Le Moniteur ottoman
- Publisher: Ottoman government
- Founded: 1831
- Language: French
- Ceased publication: 1840s

= Le Moniteur ottoman =

Ottoman French-language newspaper

Le Moniteur ottoman was a newspaper written in French and first published in 1831 on the order of Mahmud II. It was the first official gazette of the Ottoman Empire, edited by Alexandre Blacque at the expense of the Sublime Porte. Its name perhaps referred to the French newspaper Le Moniteur Universel. It was issued weekly. Mahmud II wished to influence Europeans. Takvim-i Vekayi was published a few months later, intended as a translation of the Moniteur into Ottoman Turkish.

== History ==
Le Moniteur ottoman was the first Ottoman bulletin. It was apparently inspired by Muhammad Ali's Al-Waqa'i' al-Misriyya, published in Egypt since 1828.

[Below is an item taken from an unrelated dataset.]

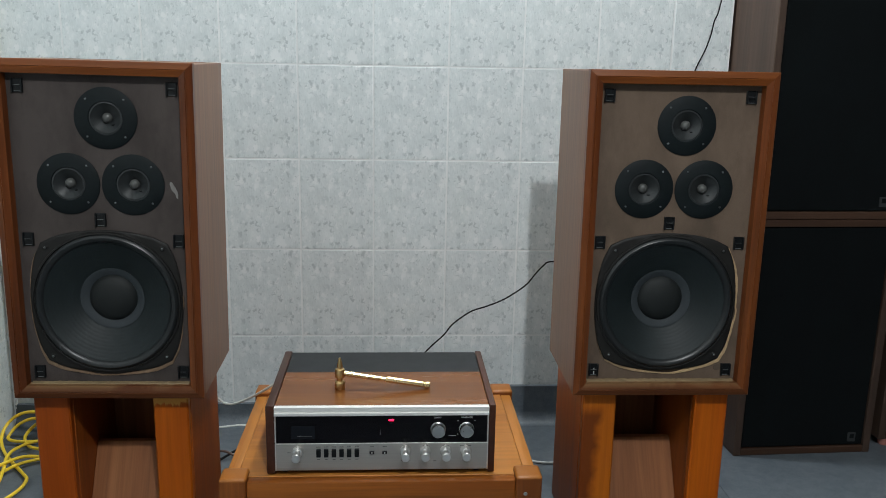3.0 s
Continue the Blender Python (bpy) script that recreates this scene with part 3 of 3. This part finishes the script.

After having been edited by former Consul for Denmark "M. Franceschi", and later on by "Hassuna de Ghiez", it was lastly edited by Lucien Rouet. However, facing the hostility of embassies, it was closed in the 1840s. The title of the publication was used in Othōmanikos Mēnytōr (Οθωμανικός Μηνύτωρ), the Greek edition of Takvim-i vekayi.